### EXERCISE AIM
The data below holds a line containing "4. More parts follow." and a line containing "(1.15, 0.0, 0.01))"; please quote exactly those two lines and every line between them, and nothing else.

Entries with animation source code
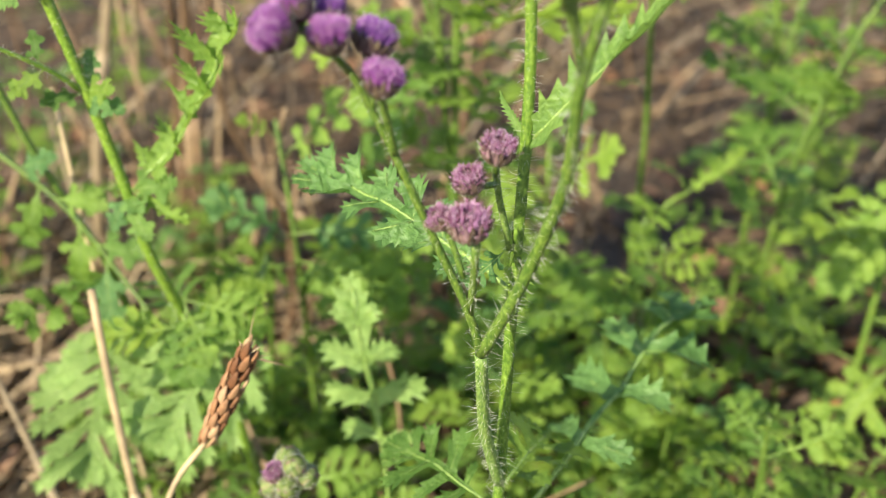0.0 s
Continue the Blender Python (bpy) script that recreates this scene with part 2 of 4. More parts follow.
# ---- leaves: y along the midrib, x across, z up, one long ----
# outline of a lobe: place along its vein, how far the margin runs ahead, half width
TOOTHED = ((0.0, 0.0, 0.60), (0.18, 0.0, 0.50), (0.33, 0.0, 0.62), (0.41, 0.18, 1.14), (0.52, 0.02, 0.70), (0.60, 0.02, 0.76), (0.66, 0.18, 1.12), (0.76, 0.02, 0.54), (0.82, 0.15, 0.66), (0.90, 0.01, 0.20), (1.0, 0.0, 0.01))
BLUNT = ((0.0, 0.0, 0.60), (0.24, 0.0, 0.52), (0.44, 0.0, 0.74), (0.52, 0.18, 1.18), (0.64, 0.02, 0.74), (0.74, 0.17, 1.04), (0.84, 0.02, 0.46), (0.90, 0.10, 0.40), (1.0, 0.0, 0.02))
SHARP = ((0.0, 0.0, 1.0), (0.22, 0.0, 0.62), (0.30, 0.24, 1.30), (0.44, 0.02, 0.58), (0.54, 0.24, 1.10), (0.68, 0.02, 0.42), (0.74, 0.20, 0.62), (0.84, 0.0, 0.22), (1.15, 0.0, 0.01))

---

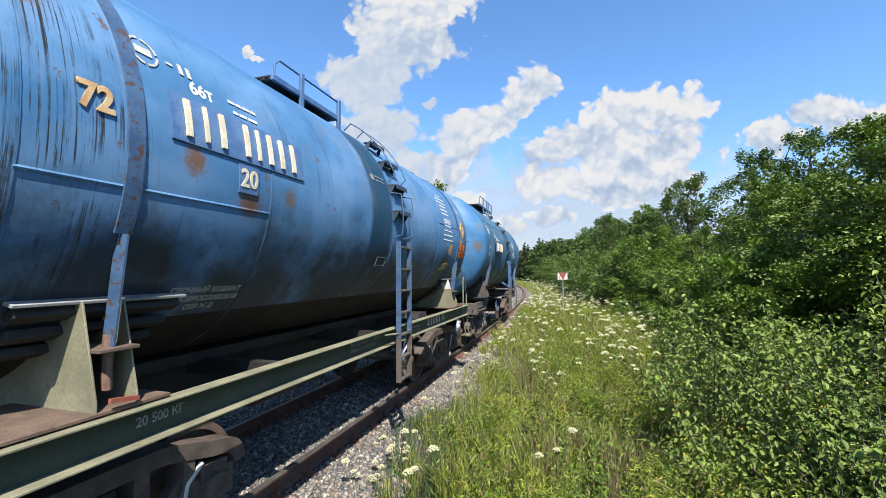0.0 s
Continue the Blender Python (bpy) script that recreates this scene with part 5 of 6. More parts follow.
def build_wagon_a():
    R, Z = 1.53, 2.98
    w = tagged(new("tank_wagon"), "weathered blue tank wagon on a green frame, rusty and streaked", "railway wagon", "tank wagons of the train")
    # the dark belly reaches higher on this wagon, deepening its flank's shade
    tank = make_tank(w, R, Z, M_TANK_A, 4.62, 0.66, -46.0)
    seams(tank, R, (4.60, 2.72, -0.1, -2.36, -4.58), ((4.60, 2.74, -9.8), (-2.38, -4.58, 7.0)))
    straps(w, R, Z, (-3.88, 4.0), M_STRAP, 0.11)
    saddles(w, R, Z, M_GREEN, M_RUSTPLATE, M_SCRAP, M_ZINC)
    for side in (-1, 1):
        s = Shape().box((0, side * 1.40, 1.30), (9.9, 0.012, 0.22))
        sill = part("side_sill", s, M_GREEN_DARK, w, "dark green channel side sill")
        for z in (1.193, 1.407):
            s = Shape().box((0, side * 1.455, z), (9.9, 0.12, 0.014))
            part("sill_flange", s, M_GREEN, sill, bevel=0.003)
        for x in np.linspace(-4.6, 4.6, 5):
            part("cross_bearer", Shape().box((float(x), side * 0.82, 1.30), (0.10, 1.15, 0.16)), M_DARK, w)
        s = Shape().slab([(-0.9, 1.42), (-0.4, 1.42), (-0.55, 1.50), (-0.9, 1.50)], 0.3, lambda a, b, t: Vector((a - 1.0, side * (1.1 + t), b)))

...

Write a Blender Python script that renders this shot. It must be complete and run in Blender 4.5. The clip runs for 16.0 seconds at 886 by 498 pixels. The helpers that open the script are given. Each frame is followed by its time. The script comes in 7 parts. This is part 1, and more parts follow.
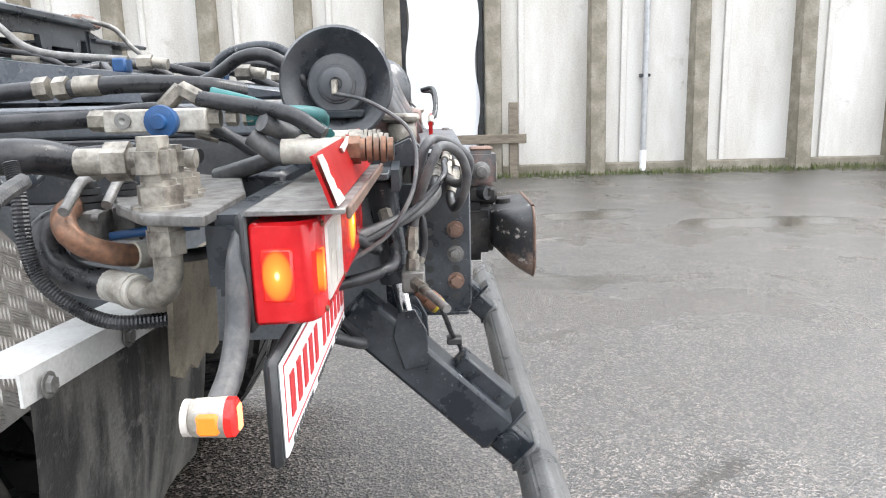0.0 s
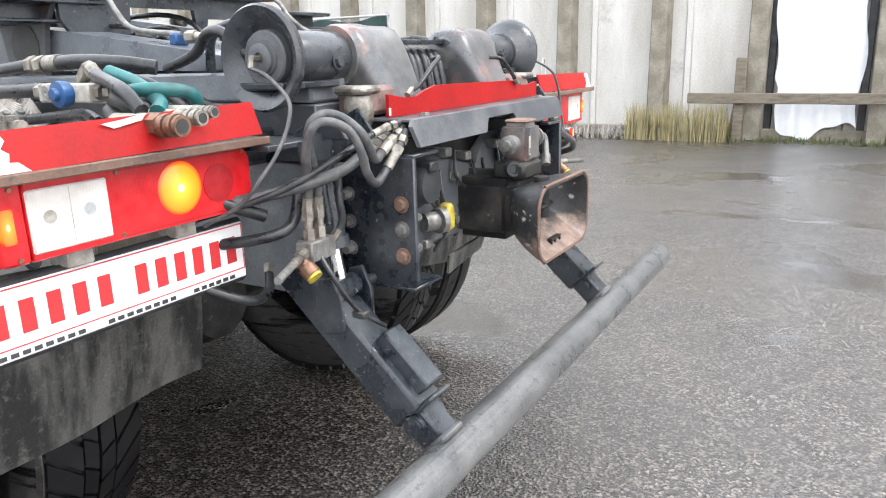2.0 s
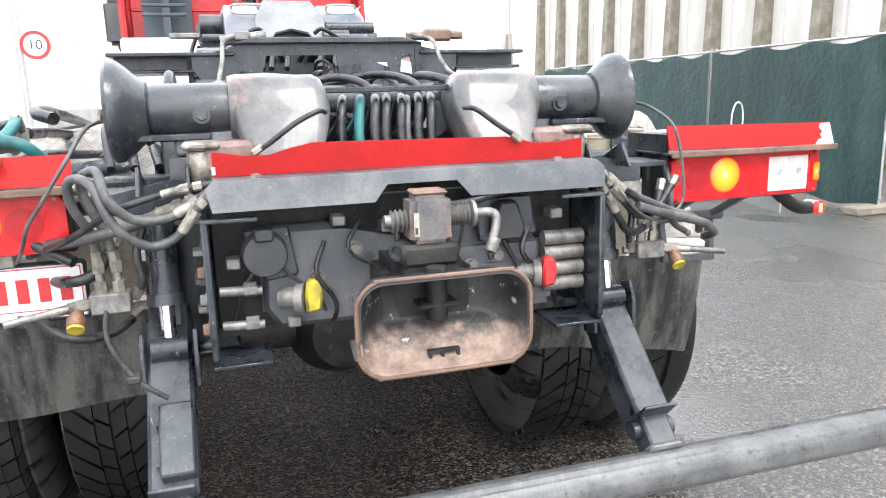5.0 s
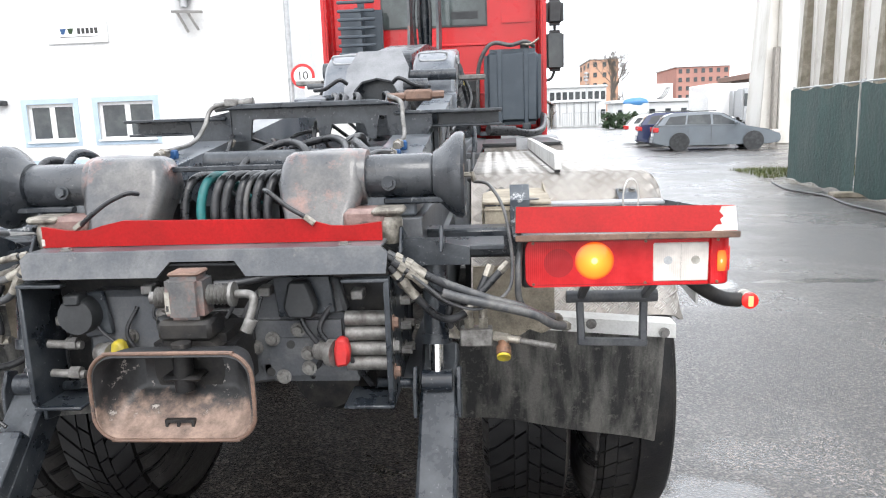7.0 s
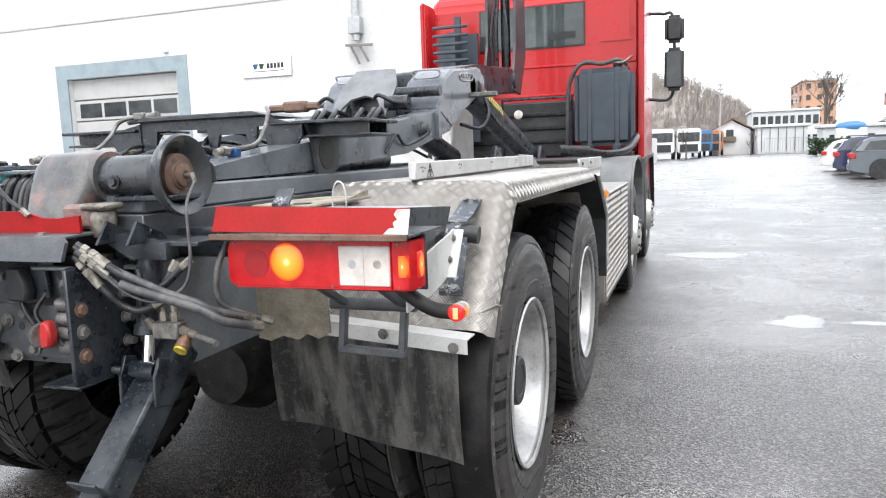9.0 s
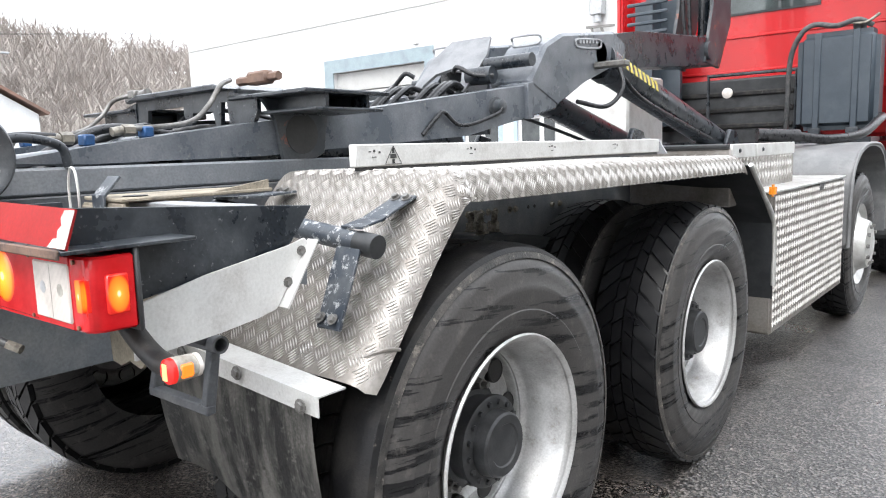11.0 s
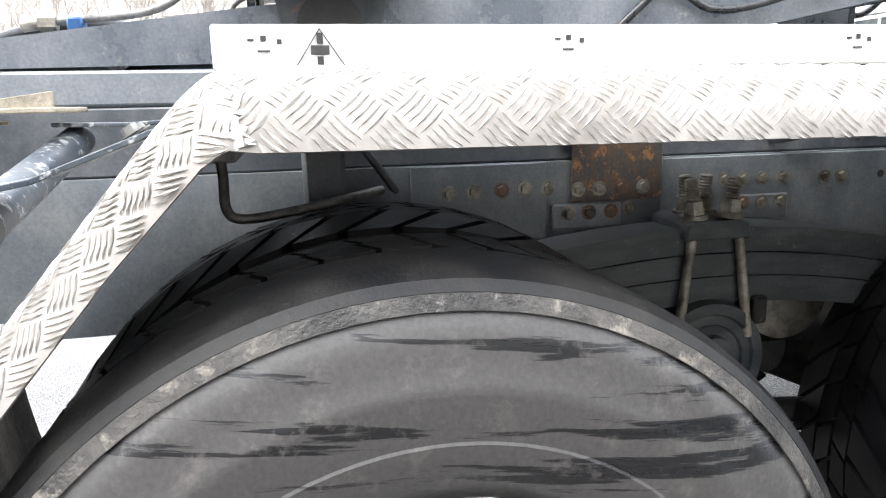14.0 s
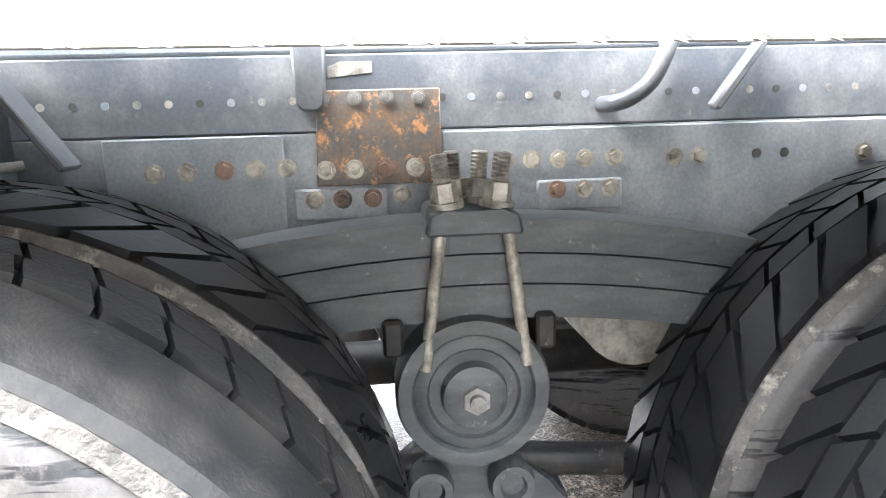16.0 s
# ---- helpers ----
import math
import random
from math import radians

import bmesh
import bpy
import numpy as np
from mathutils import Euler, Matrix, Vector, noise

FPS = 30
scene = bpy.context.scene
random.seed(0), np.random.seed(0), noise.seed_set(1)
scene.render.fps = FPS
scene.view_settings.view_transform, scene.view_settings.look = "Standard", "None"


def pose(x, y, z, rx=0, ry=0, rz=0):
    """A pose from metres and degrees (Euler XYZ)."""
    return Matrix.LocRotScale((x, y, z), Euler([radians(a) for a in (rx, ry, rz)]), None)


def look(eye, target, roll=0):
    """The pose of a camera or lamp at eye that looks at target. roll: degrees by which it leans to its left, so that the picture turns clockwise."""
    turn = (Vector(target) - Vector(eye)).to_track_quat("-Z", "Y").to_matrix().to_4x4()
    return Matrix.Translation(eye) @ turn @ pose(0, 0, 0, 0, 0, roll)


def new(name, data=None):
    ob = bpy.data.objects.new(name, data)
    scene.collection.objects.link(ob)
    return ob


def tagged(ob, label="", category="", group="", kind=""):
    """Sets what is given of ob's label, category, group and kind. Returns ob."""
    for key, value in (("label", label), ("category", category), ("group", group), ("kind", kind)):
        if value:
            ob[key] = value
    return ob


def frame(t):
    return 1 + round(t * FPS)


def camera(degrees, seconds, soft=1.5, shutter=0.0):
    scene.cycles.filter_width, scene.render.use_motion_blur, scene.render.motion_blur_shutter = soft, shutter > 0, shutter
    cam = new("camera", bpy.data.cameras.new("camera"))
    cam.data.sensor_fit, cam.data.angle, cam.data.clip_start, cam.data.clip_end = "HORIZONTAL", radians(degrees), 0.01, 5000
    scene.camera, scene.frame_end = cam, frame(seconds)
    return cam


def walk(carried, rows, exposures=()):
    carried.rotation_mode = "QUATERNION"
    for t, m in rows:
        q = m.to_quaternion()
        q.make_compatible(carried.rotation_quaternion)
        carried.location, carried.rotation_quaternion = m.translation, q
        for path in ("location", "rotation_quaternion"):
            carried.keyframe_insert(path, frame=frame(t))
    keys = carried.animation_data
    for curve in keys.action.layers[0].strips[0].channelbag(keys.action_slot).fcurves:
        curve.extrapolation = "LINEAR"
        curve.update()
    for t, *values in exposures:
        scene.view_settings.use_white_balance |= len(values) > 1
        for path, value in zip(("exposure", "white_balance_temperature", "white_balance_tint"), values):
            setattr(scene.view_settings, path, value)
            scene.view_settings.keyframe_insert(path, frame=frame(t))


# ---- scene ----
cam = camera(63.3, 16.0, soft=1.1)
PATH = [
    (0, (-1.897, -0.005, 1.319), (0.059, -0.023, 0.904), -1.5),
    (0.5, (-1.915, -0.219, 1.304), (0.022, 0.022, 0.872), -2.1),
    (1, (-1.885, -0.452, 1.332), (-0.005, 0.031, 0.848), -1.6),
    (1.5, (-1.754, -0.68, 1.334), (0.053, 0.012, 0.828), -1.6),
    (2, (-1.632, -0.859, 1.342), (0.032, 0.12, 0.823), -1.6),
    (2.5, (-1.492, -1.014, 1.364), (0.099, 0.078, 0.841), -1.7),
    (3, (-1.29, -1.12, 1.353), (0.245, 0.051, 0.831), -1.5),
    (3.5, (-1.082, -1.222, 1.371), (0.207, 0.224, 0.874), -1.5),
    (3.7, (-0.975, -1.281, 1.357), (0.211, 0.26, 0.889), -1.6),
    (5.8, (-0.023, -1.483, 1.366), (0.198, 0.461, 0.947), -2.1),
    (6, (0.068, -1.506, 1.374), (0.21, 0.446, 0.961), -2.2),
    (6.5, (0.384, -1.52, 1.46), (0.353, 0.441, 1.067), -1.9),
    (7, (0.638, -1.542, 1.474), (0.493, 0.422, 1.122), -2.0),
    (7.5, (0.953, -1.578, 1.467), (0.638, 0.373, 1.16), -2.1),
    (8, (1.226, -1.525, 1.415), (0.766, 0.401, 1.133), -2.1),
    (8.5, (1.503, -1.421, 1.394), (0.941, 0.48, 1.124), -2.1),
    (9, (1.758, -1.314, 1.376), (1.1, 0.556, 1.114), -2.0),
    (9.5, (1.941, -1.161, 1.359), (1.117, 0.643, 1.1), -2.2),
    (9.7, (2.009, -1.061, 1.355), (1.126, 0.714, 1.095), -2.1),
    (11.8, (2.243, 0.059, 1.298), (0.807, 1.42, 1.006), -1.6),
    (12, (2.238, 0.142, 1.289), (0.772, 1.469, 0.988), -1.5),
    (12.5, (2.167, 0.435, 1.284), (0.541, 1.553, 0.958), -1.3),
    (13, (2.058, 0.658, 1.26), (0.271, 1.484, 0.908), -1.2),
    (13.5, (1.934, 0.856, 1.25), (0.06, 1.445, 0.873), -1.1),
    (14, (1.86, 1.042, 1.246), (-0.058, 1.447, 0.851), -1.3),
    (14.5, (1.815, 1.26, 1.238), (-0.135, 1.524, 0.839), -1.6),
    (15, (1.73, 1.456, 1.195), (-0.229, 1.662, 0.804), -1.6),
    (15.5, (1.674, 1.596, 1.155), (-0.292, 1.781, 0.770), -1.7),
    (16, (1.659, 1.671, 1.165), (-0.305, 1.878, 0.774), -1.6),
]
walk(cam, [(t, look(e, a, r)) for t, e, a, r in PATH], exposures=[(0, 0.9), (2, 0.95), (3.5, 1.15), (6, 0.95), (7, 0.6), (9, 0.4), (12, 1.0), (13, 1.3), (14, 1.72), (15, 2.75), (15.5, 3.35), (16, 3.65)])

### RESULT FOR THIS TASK
Continue the Blender Python (bpy) script that recreates this scene with part 2 of 4. More parts follow.
# ---- leaves: y along the midrib, x across, z up, one long ----
# outline of a lobe: place along its vein, how far the margin runs ahead, half width
TOOTHED = ((0.0, 0.0, 0.60), (0.18, 0.0, 0.50), (0.33, 0.0, 0.62), (0.41, 0.18, 1.14), (0.52, 0.02, 0.70), (0.60, 0.02, 0.76), (0.66, 0.18, 1.12), (0.76, 0.02, 0.54), (0.82, 0.15, 0.66), (0.90, 0.01, 0.20), (1.0, 0.0, 0.01))
BLUNT = ((0.0, 0.0, 0.60), (0.24, 0.0, 0.52), (0.44, 0.0, 0.74), (0.52, 0.18, 1.18), (0.64, 0.02, 0.74), (0.74, 0.17, 1.04), (0.84, 0.02, 0.46), (0.90, 0.10, 0.40), (1.0, 0.0, 0.02))
SHARP = ((0.0, 0.0, 1.0), (0.22, 0.0, 0.62), (0.30, 0.24, 1.30), (0.44, 0.02, 0.58), (0.54, 0.24, 1.10), (0.68, 0.02, 0.42), (0.74, 0.20, 0.62), (0.84, 0.0, 0.22), (1.15, 0.0, 0.01))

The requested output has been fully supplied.